Business tycoon Thomson Mpinganjira had his bail revoked on Thursday and remanded to Chichiri Prison following his application for plea bargain—an arrangement where prosecution and defence discuss a mutually satisfactory way to dispose a case.
When the court reconvened for hearing on Thursday, Mpinganjira—who is accused of attempting to bribe five High Court of Malawi judges sitting as the Constitutional Court in the May 21 2019 presidential election nullification petition case—through his lead lawyer Patrice Nkhono applied for plea bargaining arrangement with the State “to save time and resources in the case”.
Presiding Judge Dorothy DeGrabrielle accepted Mpinganjira’s application on condition that his bail is revoked and after Anti-Corruption Bureau (ACB) director general Reyneck Matemba told the court that the prosecution was open to any plea bargaining arrangement as it is acceptable under law.
In her ruling, she said: “The court will allow the case to enter into plea bargaining because it is provided in the law, but on the condition that the accused person will be remanded to Chichiri Prison until next week.”
Immediately after the judge pronounced her judgement, Mpinganjira, clad in a gray stripped business suit, was seen shaking his head.

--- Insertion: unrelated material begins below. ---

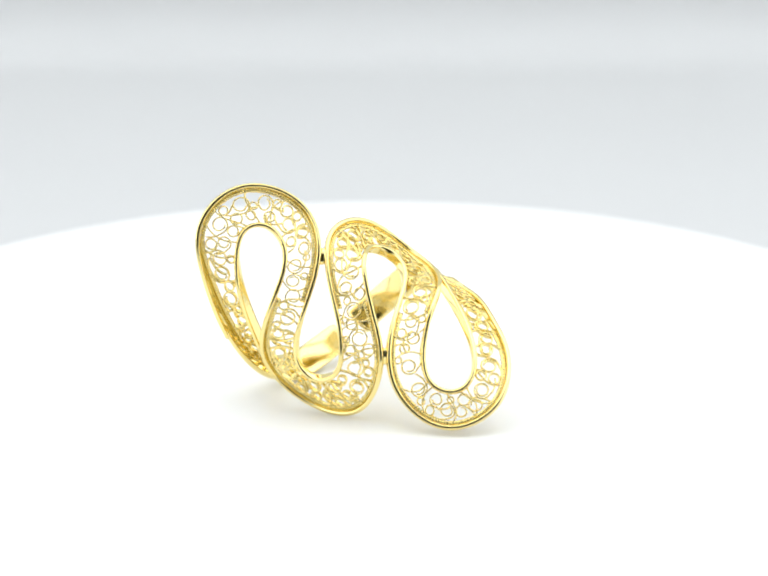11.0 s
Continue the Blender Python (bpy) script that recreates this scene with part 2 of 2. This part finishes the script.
def filigree_ring():
    ring = tagged(new("filigree_ring"), "open gold ring with a winding filigree ribbon, standing on the turntable", "ring")
    u = np.linspace(0.026, 0.992, 420)
    l, r, along, across, nor = ribbon(u)
    back, front = back_arm(), front_arm()
    # the filigree runs on over the first millimetres of the back arm
    pts, b, n, wide, run = back
    on = np.where((run > 0.25) & (run < FILLED))[0]
    half = (b * ((wide - 0.5) / 2)[:, None])[on]
    if half[0] @ across[-1] < 0:
        half = -half
    l, r = np.concatenate([l, pts[on] - half]), np.concatenate([r, pts[on] + half])
    nor = np.concatenate([nor, n[on] * (1 if n[on[0]] @ nor[-1] > 0 else -1)])
    u = np.append(u, 0.992 + (u[1] - u[0]) * np.arange(1, len(on) + 1))
    along, across = unit(np.gradient((l + r) / 2, axis=0)), unit(r - l)

    def lay(v):
        pick = lambda a: np.stack([np.interp(v, u, a[:, j]) for j in range(3)], 1)
        return pick(l), pick(r), unit(pick(along)), unit(pick(across)), unit(pick(nor))

    ends = np.minimum(np.arange(len(u)), np.arange(len(u))[::-1])
    for edge in (l, r):
        keep = u > RIM_END - 0.012 if edge is l else u > 0
        low = (0.35 + 0.65 * np.clip(ends / 14, 0, 1))[keep][:, None]
        # the rim is a taller band where it runs down to the front arm and round the middle bend
        tall = smooth((0.22 - u[keep]) / 0.16) * (1.0 if edge is l else 0.5)
        bend = 0.55 * smooth((0.11 - np.abs(u[keep] - 0.60)) / 0.06) * (edge is l)
        shift, tall = (0.6 * bend - 0.5 * tall)[:, None], (tall + bend)[:, None]
        # and lower in the tight inner turn of the second bend
        slim = 1 - (0.4 * smooth((0.06 - np.abs(u[keep] - 0.385)) / 0.05) * (edge is l))[:, None]
        e, n = edge[keep], nor[keep]
        bm = bmesh.new()
        sweep(bm, e + n * shift, unit(np.cross(unit(np.gradient(e, axis=0)), n)), n * low * slim * (1 + 0.8 * tall), rounded(0.62, 1.4, 16, 3.6))
        part("rim", bm, GOLD, ring, "smooth polished gold rim of the ribbon")
    # the ribbon's lower end is closed by a thin bar
    g = np.linspace(0, 1, 10)[:, None]
    bm = bmesh.new()
    tube(bm, l[1] * (1 - g) + r[1] * g, np.repeat(nor[1:2], 10, 0), 0.4, 0.9, 10)
    part("end_bar", bm, GOLD, ring)
    # scrolls: curls of many sizes packed side by side between the rims, each a small spiral with a tail
    mid = (l + r) / 2
    length = np.append(0, np.cumsum(np.linalg.norm(np.diff(mid, axis=0), axis=1)))
    wide_at = np.linalg.norm(r - l, axis=1)
    speed_l = np.linalg.norm(np.gradient(l, axis=0), axis=1)
    speed_r = np.linalg.norm(np.gradient(r, axis=0), axis=1)
    outer_l = np.convolve(speed_l - speed_r, np.ones(25) / 25, "same") > 0
    rnd = random.Random(11)

    def strip(s):
        """Across the ribbon at s millimetres along it: width and the free channel between rim and milled wire."""
        w = float(np.interp(s, length, wide_at))
        left = bool(outer_l[min(len(u) - 1, int(np.searchsorted(length, s)))])
        return w, -w / 2 + (0.78 if left else 0.36), w / 2 - (0.36 if left else 0.78)

    def stretch(s, y):
        """How much longer the ribbon is at y across than along its middle."""
        k = min(len(u) - 1, int(np.searchsorted(length, s)))
        f = y / wide_at[k] + 0.5
        return max(0.35, 2 * (speed_l[k] * (1 - f) + speed_r[k] * f) / (speed_l[k] + speed_r[k]))

    def wire(s, y, lift, w, h):
        s = np.clip(s, 0.05, length[-1] - 0.05)
        ll, rr, _, _, nn = lay(np.interp(s, length, u))
        v = np.clip(y / np.interp(s, length, wide_at) + 0.5, 0.05, 0.95)[:, None]
        bm = bmesh.new()
        tube(bm, ll * (1 - v) + rr * v + nn * lift, nn, w, h, 10)
        return bm

    curls = []
    for size, tries in ((1.1, 160), (0.95, 500), (0.82, 900), (0.66, 900), (0.46, 350)):
        for _ in range(tries):
            rad = size * rnd.uniform(0.9, 1.08)
            s = rnd.uniform(0.7, length[-1] - 0.6)
            w, lo, hi = strip(s)
            if hi - lo < 2 * rad - 0.1:
                continue
            y = rnd.uniform(lo + rad - 0.1, hi - rad + 0.1)
            k = stretch(s, y)
            if all(((s - c[0]) * (k + c[3]) / 2) ** 2 + (y - c[1]) ** 2 > (0.88 * (rad + c[2])) ** 2 for c in curls if abs(c[0] - s) < 6):
                curls.append((s, y, rad, k))
    for s, y, rad, k in curls:
        big = rad > 0.6
        turns = rnd.uniform(1.15, 1.5) if rad > 0.85 else rnd.uniform(1.0, 1.2) if big else 1.0
        th = np.linspace(0, 1, 30 if big else 18)
        rr = rad * (1 - (0.42 if rad > 0.85 else 0.2 if big else 0.08) * (1 - th) ** 0.85)
        hand = rnd.choice((-1, 1))
        ang = rnd.uniform(0, 2 * math.pi) + hand * 2 * math.pi * turns * th
        x, yy = rr * np.cos(ang), rr * np.sin(ang)
        if big:   # the tail opens outwards to the neighbouring curl
            g = np.linspace(0.12, 1, 8)
            a2, r2 = ang[-1] + hand * g * 1.2, rad * (1 + 0.95 * g ** 1.6)
            x, yy = np.append(x, r2 * np.cos(a2)), np.append(yy, r2 * np.sin(a2))
        squeeze = rnd.uniform(0.88, 1.08)
        bm = wire(s + x * squeeze / k, y + yy, rnd.uniform(-0.1, 0.1), 0.2, 0.55)
        part("scroll", bm, WIRE, ring)
    # longer bowed strands from rim to rim
    pos = 2.2
    while pos < length[-1] - 2:
        w = strip(pos)[0]
        g = np.linspace(-1, 1, 22)
        bow, lean = rnd.uniform(0.5, 1.3) * rnd.choice((-1, 1)), rnd.uniform(-0.9, 0.9)
        part("strand", wire(pos + bow * (1 - g * g) + lean * g, g * (w / 2 - 0.25), 0.0, 0.19, 0.5), WIRE, ring)
        pos += rnd.uniform(1.9, 3.6)
    # milled wire inside the outer rim of each bend
    start = 0
    for k in range(1, len(u) + 1):
        if k == len(u) or outer_l[k] != outer_l[start]:
            if k - start > 12:
                q = np.linspace(u[start], u[k - 1], 1500)
                ll, rr, tt, aa, nn = lay(q)
                base = ll + aa * 0.58 if outer_l[start] else rr - aa * 0.58
                run = np.append(0, np.cumsum(np.linalg.norm(np.diff(base, axis=0), axis=1)))
                q2 = np.interp(np.linspace(0, run[-1], int(run[-1] / 0.06)), run, np.linspace(0, 1, len(run)))
                pick = lambda arr: np.stack([np.interp(q2, np.linspace(0, 1, len(run)), arr[:, j]) for j in range(3)], 1)
                base, aa, nn = pick(base), unit(pick(aa)), unit(pick(nn))
                ph = np.arange(len(base)) * 0.06 / 0.36 * 2 * math.pi
                pts = base + aa * (0.25 * np.cos(ph))[:, None] + nn * (0.2 * np.sin(ph))[:, None]
                bm = bmesh.new()
                tube(bm, pts, nn, 0.21, 0.21, 5)
                tube(bm, base[::6], nn[::6], 0.5, 0.36, 8)
                part("milled_wire", bm, WIRE, ring, "finely coiled gold wire along the rim")
            start = k
    # shank arms: as wide as the ribbon where they leave it, then narrower, flat inside and cut square at the end
    for (pts, b, n, wide, run), start, root in ((back, FILLED - 1.3, 1.05), (front, 0.0, 0.7)):
        on = run >= start
        pts, b, n, wide, run = pts[on], b[on], n[on], wide[on], run[on] - start
        left = run[-1] - run
        cut = (0.86 + 0.14 * np.sqrt(np.clip(left / 0.35, 0, 1))) * (0.76 + 0.24 * smooth(run / 2.6))
        thick = root + (1.5 - root) * np.clip(run / (5.0 if root > 1 else 11.0), 0, 1)
        thick = thick * (0.75 + 0.25 * np.sqrt(np.clip(run / 0.8, 0, 1)))
        bm = bmesh.new()
        sweep(bm, pts, b * (wide * cut)[:, None], n * (thick * cut)[:, None], D_BAND)
        for k in range(6 if root > 1 else 0):   # lumps of solder along the seam
            x = Matrix.Translation(Vector(pts[0] + b[0] * wide[0] * rnd.uniform(-0.4, 0.4) + n[0] * rnd.uniform(-0.3, 0.3)) * MM)
            bmesh.ops.create_uvsphere(bm, u_segments=8, v_segments=6, radius=rnd.uniform(0.2, 0.38) * MM, matrix=x)
        part("shank_arm", bm, GOLD, ring, "smooth polished gold shank arm with a square-cut end")
    # solder beads where neighbouring bends touch
    for edge, (a0, a1), (b0, b1) in ((l, (0.15, 0.30), (0.50, 0.62)), (r, (0.40, 0.55), (0.62, 0.78)), (l, (0.62, 0.74), (0.94, 1.02))):
        ia, ib = np.where((u > a0) & (u < a1))[0], np.where((u > b0) & (u < b1))[0]
        gap = np.linalg.norm(edge[ia][:, None] - edge[ib][None], axis=2)
        i, j = np.unravel_index(gap.argmin(), gap.shape)
        i, j = ia[i], ib[j]
        mid = (edge[i] + edge[j]) / 2
        turn = Matrix((along[i], across[i], nor[i])).transposed().to_4x4()
        bm = bmesh.new()
        bmesh.ops.create_uvsphere(bm, u_segments=14, v_segments=9, radius=1.0,
                                  matrix=Matrix.Translation(Vector(mid * MM)) @ turn @ Matrix.Diagonal((1.1 * MM, max(0.3, gap.min() / 2 + 0.1) * MM, 0.45 * MM, 1)))
        part("solder_bead", bm, GOLD, ring, "small gold solder bead joining two bends")
    return ring


light_box()
TABLE = turntable()
RING = filigree_ring()


def motions():
    rows = [(t, pose(0, 0, 0, 0, 0, d)) for t, d in TURN]
    walk(TABLE, [(t, pose(0, 0, -0.0003, 0, 0, d)) for t, d in TURN])
    walk(RING, rows)


motions()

Meanwhile, his lawyers were seen making phone calls while he and his well-wishers waited in the courtroom for almost two hours after the court adjourned.
Black’s Law Dictionary (Sixth Edition) defines plea bargaining as “the process whereby the accused and the prosecutor in a criminal case work out a mutually satisfactory disposition of the case subject to court approval”.
It says the process involves the defendant pleading guilty to a lesser offence or to only one or some of the counts of a multi-count indictment in return for a lighter sentence than the possible for a graver charge.
In an interview after the adjournment, Nkhono said the exact basis for his client’s instructions to enter plea bargaining will be made known during discussions with the ACB.
He said: “I can’t say yet until we reach an agreement. We intend to start discussion almost right away.”
In a separate interview, Matemba said the bureau was ready for the case as it brought High Court Judge Mike Tembo, a member of the Constitutional Court panel, as its first witness.
On plea bargaining, he said: “We believe and know that we have a very strong case. So [plea bargaining] is a way of mitigating damage.”
Mpinganjira was arrested in January this year and is accused of attempting to bribe the Constitutional Court judges allegedly to rule in favour of former president Peter Mutharika.
On February 3, the five-judge panel nullified the presidential election results, declared that Mutharika was not duly elected and ordered a fresh election as prayed by first petitioner Saulos Chilima (UTM Party) and second petitioner Lazarus Chakwera (Malawi Congress Party).